Zeynep Kahraman Füzün’ün “Köz Yanılması” adlı öykü kitabı İzdiham Kitap etiketiyle yayımlandı.
Tanıtım bülteninden
İçimizi köz gibi yakan meseleleri; bazen acıyla, bazen şakayla karışık ama her zaman hayatın içinden yazan Zeynep Kahraman Füzün’ün öykülerinde sürpriz bir final karşılayabilir sizi.
Olaylar başınızı döndürüp canınızı sıkabilir. Gerçekle kurgunun iç içe geçtiği kitabı okurken zamanın nasıl geçtiğini hissetmeyeceksiniz.
Zeynep Kahraman Füzün; 1986 Akhisar doğumlu. Öğretmen. Anne. 2004 yılından itibaren dergi, gazete, antoloji ve internet sitelerinde; şiir, deneme, öykü ve akademik makaleleri yayımlandı. Bir şiir kitabı bulunan yazar şu anda yüksek lisans tezini yazmakla meşgul.
Kitaptan;
“Sanki derimin altındaki damarlar gözeneklerimden çıkmış, kazağımın ipleriyle birleşip geri girmişti. Saçlarımın içinde kurtçukların dolaştığını hayal ettikçe midem ciğerlerimin arasından sıyrılıp boğazımı tıkıyordu. Yüzümde beni sıcaktan ve soğuktan koruyan kalın bir yağ tabakası vardı.”
“Duyduğum her kelime bedenimi ayakta tutan vidaları birer birer gevşeten pense gibi etimde geziniyordu. Sözlerinin beynimde yankılanıp içimdeki boşlukta kayboluşunu dinledim. Elimin titremesiyle gidip gelen sesindeki endişenin arttığını hissedince kendime geldim.”
“Hayatım piksel piksel fotoğraflarla karşımdaydı. Kulaklarımda hissettiğim deniz suyu değildi artık; kızımın sesiydi. Genzimi yakan tuzlu su yerini çoktan karımın kokusuna bırakmıştı.”
“Kırış kırış elindeki taşı zeytinlere her vuruşunda: ‘Benden önce ölemez, benden önce ölemez,’ diyordu. Öyle hınçla vuruyordu ki zeytinler gereğinden fazla eziliyordu. Korkuyla kadının yanından uzaklaştım.”

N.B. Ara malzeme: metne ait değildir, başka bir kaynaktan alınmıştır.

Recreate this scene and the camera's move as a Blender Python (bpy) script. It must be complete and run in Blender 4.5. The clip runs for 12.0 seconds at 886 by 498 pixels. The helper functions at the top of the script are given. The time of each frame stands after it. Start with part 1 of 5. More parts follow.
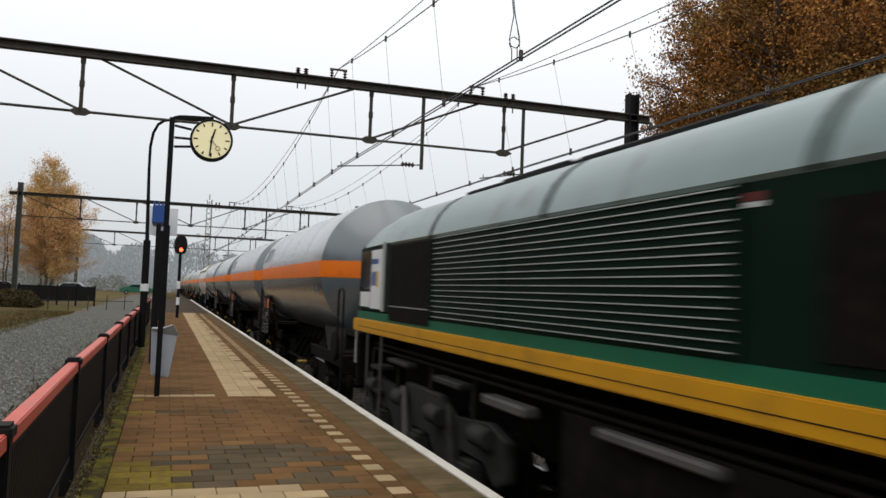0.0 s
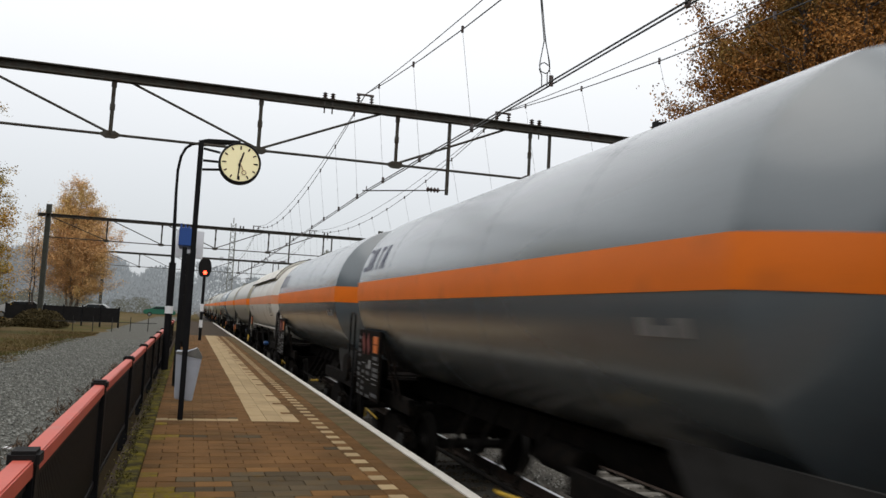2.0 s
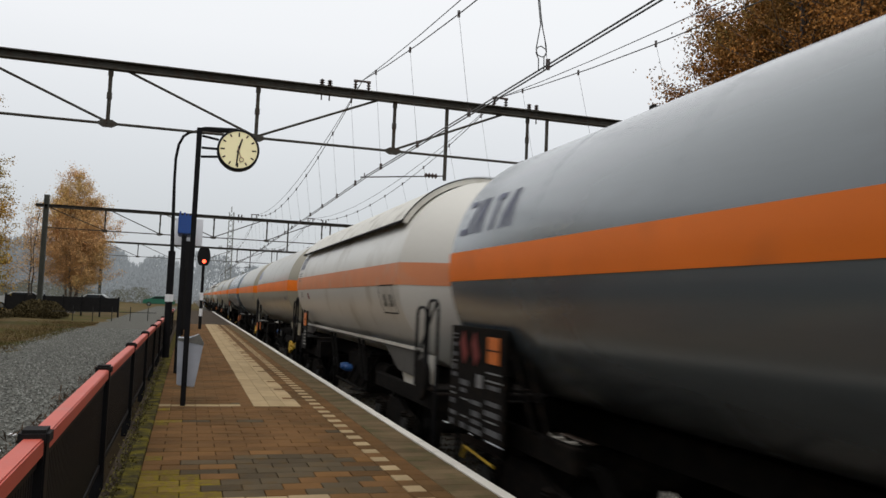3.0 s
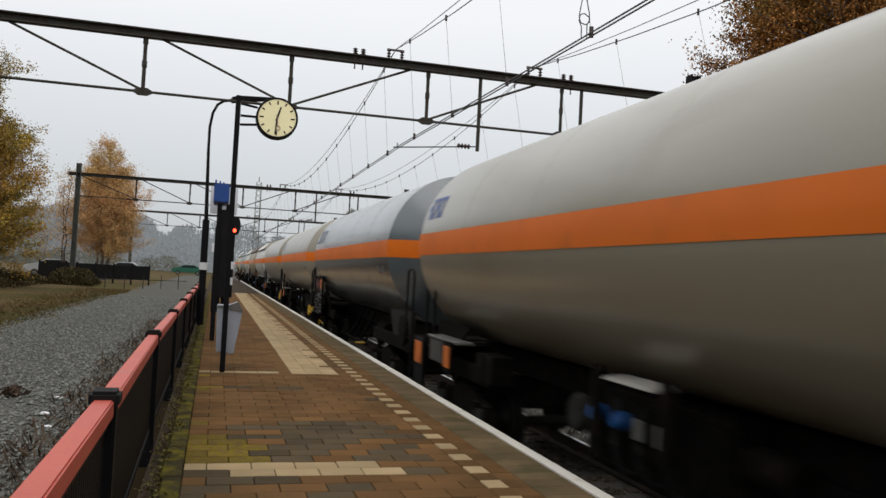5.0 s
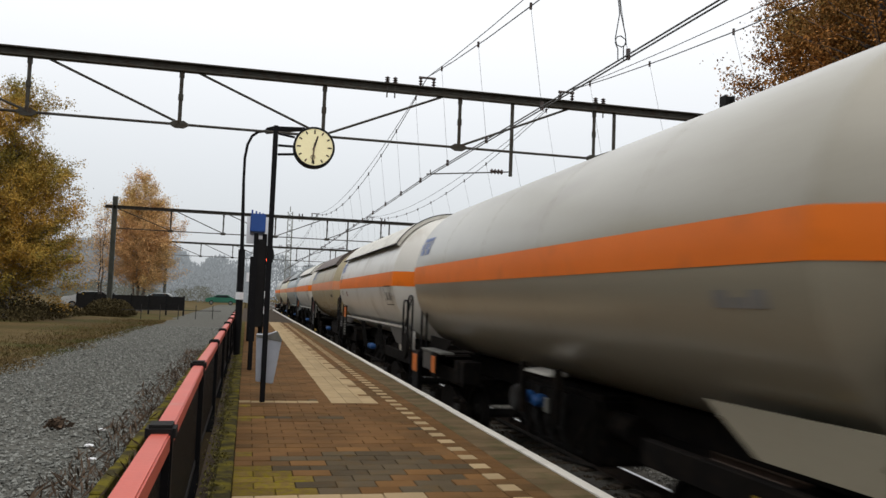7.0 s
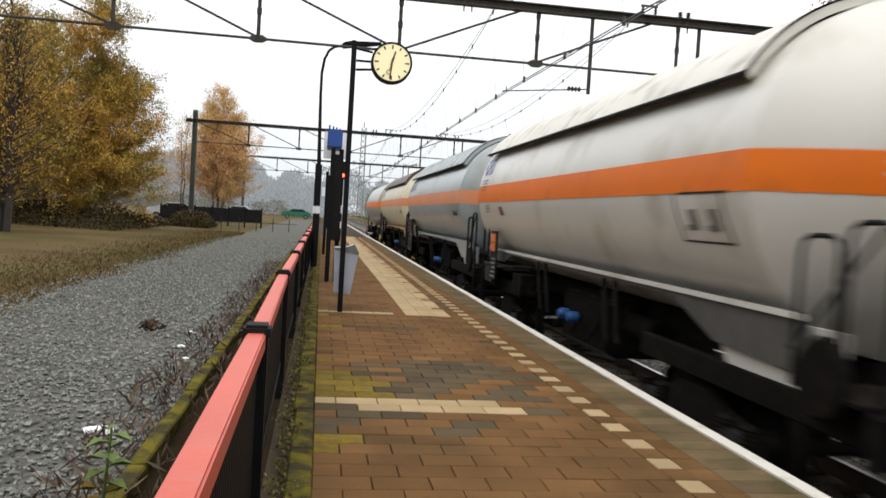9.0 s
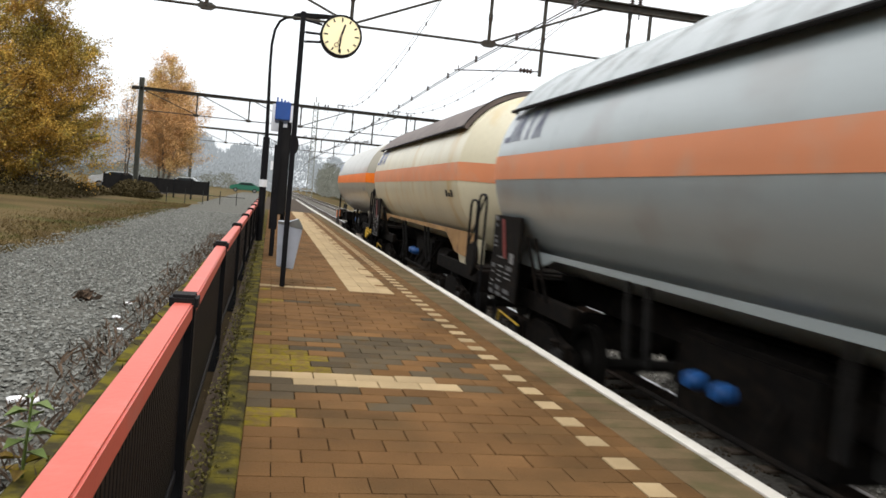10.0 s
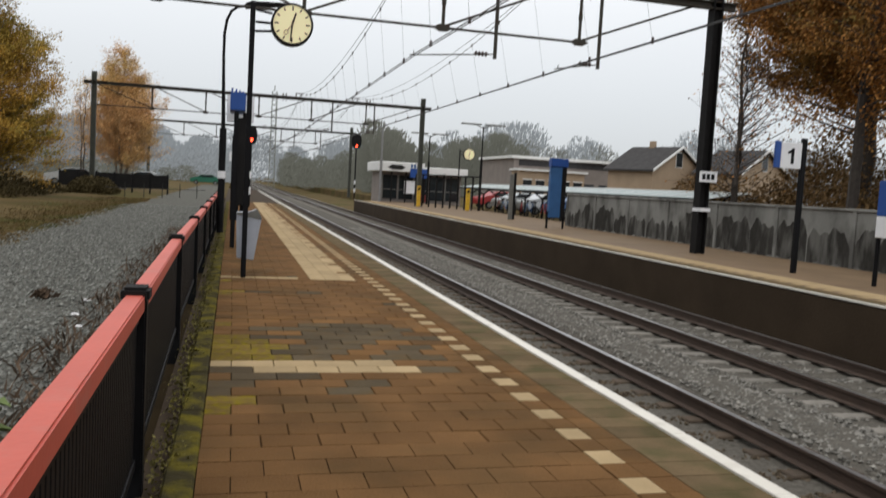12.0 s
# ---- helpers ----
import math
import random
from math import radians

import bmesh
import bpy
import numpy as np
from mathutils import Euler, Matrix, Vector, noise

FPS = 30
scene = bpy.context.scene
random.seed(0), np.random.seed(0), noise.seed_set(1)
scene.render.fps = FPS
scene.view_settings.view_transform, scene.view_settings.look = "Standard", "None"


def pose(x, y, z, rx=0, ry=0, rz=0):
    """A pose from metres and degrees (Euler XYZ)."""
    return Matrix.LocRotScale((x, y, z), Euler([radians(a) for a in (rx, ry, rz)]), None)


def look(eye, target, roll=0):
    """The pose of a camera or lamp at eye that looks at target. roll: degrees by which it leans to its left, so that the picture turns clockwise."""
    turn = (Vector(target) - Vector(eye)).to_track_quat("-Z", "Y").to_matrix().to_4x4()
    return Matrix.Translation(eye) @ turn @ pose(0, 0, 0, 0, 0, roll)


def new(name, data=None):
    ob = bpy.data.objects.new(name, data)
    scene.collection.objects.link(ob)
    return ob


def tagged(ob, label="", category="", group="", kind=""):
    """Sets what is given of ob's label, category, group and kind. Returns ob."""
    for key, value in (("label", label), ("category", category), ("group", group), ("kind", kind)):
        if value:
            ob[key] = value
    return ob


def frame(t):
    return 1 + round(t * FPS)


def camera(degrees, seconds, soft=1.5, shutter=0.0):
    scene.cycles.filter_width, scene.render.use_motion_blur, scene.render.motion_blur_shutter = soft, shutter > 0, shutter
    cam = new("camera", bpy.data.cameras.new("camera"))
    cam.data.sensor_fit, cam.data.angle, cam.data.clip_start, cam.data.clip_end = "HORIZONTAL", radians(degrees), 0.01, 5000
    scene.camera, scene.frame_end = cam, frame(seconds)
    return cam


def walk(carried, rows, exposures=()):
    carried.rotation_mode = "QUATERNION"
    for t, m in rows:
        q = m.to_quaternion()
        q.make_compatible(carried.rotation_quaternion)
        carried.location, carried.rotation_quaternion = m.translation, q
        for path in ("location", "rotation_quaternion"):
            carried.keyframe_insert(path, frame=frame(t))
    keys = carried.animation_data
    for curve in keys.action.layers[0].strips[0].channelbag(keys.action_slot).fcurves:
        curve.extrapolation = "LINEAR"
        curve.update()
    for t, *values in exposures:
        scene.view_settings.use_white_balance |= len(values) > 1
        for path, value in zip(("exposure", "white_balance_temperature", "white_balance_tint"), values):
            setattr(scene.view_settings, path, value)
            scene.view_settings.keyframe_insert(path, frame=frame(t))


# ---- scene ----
cam = camera(57.0, 12.0, 1.5, 0.3)
PATH = [
    (0, (0.451, -0.172, 1.553), (1.0872, 1.7205, 1.6642), 2.17),
    (0.5, (0.430, -0.189, 1.549), (1.0721, 1.7002, 1.6905), 2.28),
    (1, (0.429, -0.106, 1.562), (1.0712, 1.7827, 1.6992), 2.58),
    (1.5, (0.446, -0.118, 1.554), (1.1109, 1.7634, 1.6840), 2.91),
    (2, (0.409, -0.034, 1.556), (0.9917, 1.8718, 1.7279), 2.94),
    (2.5, (0.394, -0.048, 1.550), (1.0100, 1.8468, 1.7276), 2.44),
    (3, (0.388, -0.087, 1.515), (0.9763, 1.8188, 1.6552), 2.32),
    (3.2, (0.392, -0.099, 1.531), (0.9773, 1.8092, 1.6556), 2.26),
    (4.8, (0.258, -0.034, 1.455), (0.8286, 1.8806, 1.5393), 1.71),
    (5, (0.221, 0.017, 1.484), (0.7556, 1.9429, 1.5529), 2.97),
    (5.5, (0.184, 0.021, 1.472), (0.6907, 1.9543, 1.5446), 2.83),
    (6, (0.172, 0.064, 1.462), (0.6185, 2.0127, 1.5362), 2.76),
    (6.5, (0.174, 0.020, 1.442), (0.6320, 1.9636, 1.5609), 3.29),
    (6.7, (0.138, 0.134, 1.479), (0.6064, 2.0737, 1.6106), 2.37),
    (8.3, (0.101, 0.042, 1.483), (0.5110, 1.9990, 1.5446), 3.14),
    (8.5, (0.086, 0.056, 1.472), (0.4626, 2.0200, 1.4919), 3.44),
    (9, (0.058, 0.019, 1.461), (0.3579, 1.9946, 1.3826), 3.45),
    (9.5, (0.080, -0.003, 1.444), (0.4313, 1.9594, 1.2880), 3.29),
    (10, (0.139, 0.008, 1.447), (0.5616, 1.9596, 1.3270), 5.23),
    (10.5, (0.129, 0.047, 1.468), (0.6116, 1.9875, 1.4839), 4.77),
    (11, (0.139, 0.034, 1.460), (0.6144, 1.9762, 1.4767), 5.24),
    (11.5, (0.145, -0.071, 1.441), (0.7013, 1.8498, 1.4490), 3.30),
    (12, (0.206, -0.122, 1.452), (0.7110, 1.8074, 1.3011), 3.23),
]
EXPOSURES = [(0, -0.02), (2.0, -0.05), (2.5, -0.17), (3.2, -0.22), (5, -0.19), (6.0, -0.05), (6.7, -0.04), (8.3, -0.02), (8.6, 0.04), (9, 0.45), (9.5, 0.55), (10, 0.66), (10.5, 0.65), (11, 0.35), (11.5, 0.13), (11.8, 0.02), (12, 0.0)]
walk(cam, [(t, look(eye, target, roll)) for t, eye, target, roll in PATH], EXPOSURES)

# ---- world, sun, exposure ----
world = bpy.data.worlds.new("overcast")
scene.world = world
world.use_nodes = True
wn = world.node_tree.nodes
sky = wn.new("ShaderNodeTexSky")
sky.sky_type, sky.sun_disc = "NISHITA", False
sky.sun_elevation, sky.sun_rotation = radians(72), radians(200)
sky.air_density, sky.dust_density = 1.0, 3.0
scaled = wn.new("ShaderNodeMix")
scaled.data_type, scaled.blend_type = "RGBA", "MULTIPLY"
scaled.inputs[0].default_value = 1.0
scaled.inputs[7].default_value = (0.12, 0.12, 0.12, 1)
cloud = wn.new("ShaderNodeMix")
cloud.data_type = "RGBA"
cloud.inputs[0].default_value = 0.86
cloud.inputs[7].default_value = (0.95, 0.97, 1.0, 1)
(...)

“Haneme kalbolmak için kıyam ettim. Bab-ı hanemin iğlagı esnasında köşe başında nazar-ı dikkatimi celb etti.”
“2086 yılının ilk aylarıydı. Her gün her üç kişiden biri ölüyordu. Kimi uyurken, kimi çalışırken, kimi yolda yürürken, kimisi yalnız, kimisi kalabalıklar içinde hayata veda ediyordu. Hastanelere yatan sağ çıkamıyordu. Bulaşıcı hastalıklar hat safhadaydı.”
“Arkama bakmadan koşuyordum. Oğlum hâlâ bana sesleniyordu. Ben koşuyordum. Kulaklarımı tıkadım, koştum. Koşarken ayağıma takılan bir taş yüzünden dengemi kaybedip yere kapaklandım.”
“Fırın önü muhabbetleri ne de güzel olur yazın. Tarladan dönenler yığılır fırın önündeki taşlara. Herkes eteğindekini döker ortaya. Böğürtlenler, ahlatlar, azık diye alınmış bisküviler. Köyün delisinin etrafında koşuşan çocuklar bana torunlarımı hatırlatır.”
“Kafatasının içi mahşer meydanı gibiydi o saniyelerde. Allak bullak olan zihni sadece onunla geçirdiği saatleri bulup getiriyordu. Gözlerinin önüne doluşuyordu anıları.”
“Yaptığımız maket etrafında ayin yapar gibi sıralı bir şekilde uyumuş kalmışız. İçtiğimiz kahvelerden kalan karton bardaklar, maket bıçakları, içi boş peligomlar, kretuarlar, sprey boya kutuları, asetatlar, gönyeler, rapidolar masadan taşmış, yerlere saçılmıştı.”
“O sıcak gezegene gidebilmek için neler gerektiğini aradı googledan. Bir şarkı gerekiyormuş en çok, sonra biraz dans, biraz heyecan; ‘biraz da eğlence alın yanınıza,’ dedi youtubedaki gezgin kanalının sahibi çocuk.”
“Tekrar gözünü objektife dayayıp halkaları ayarladı. Beş on poz yakaladıktan sonra vizörden görüntüleri kontrol etti. Tam hayal ettiği gibiydi.”
“Bir gün anne oldum. Ölmedim. Anneler ölmez diye öğrendim çünkü. Anneler ölmez ama babaların ölmesine engel olamazlar. Benim annem de babamın ölmesine engel olamamıştı.”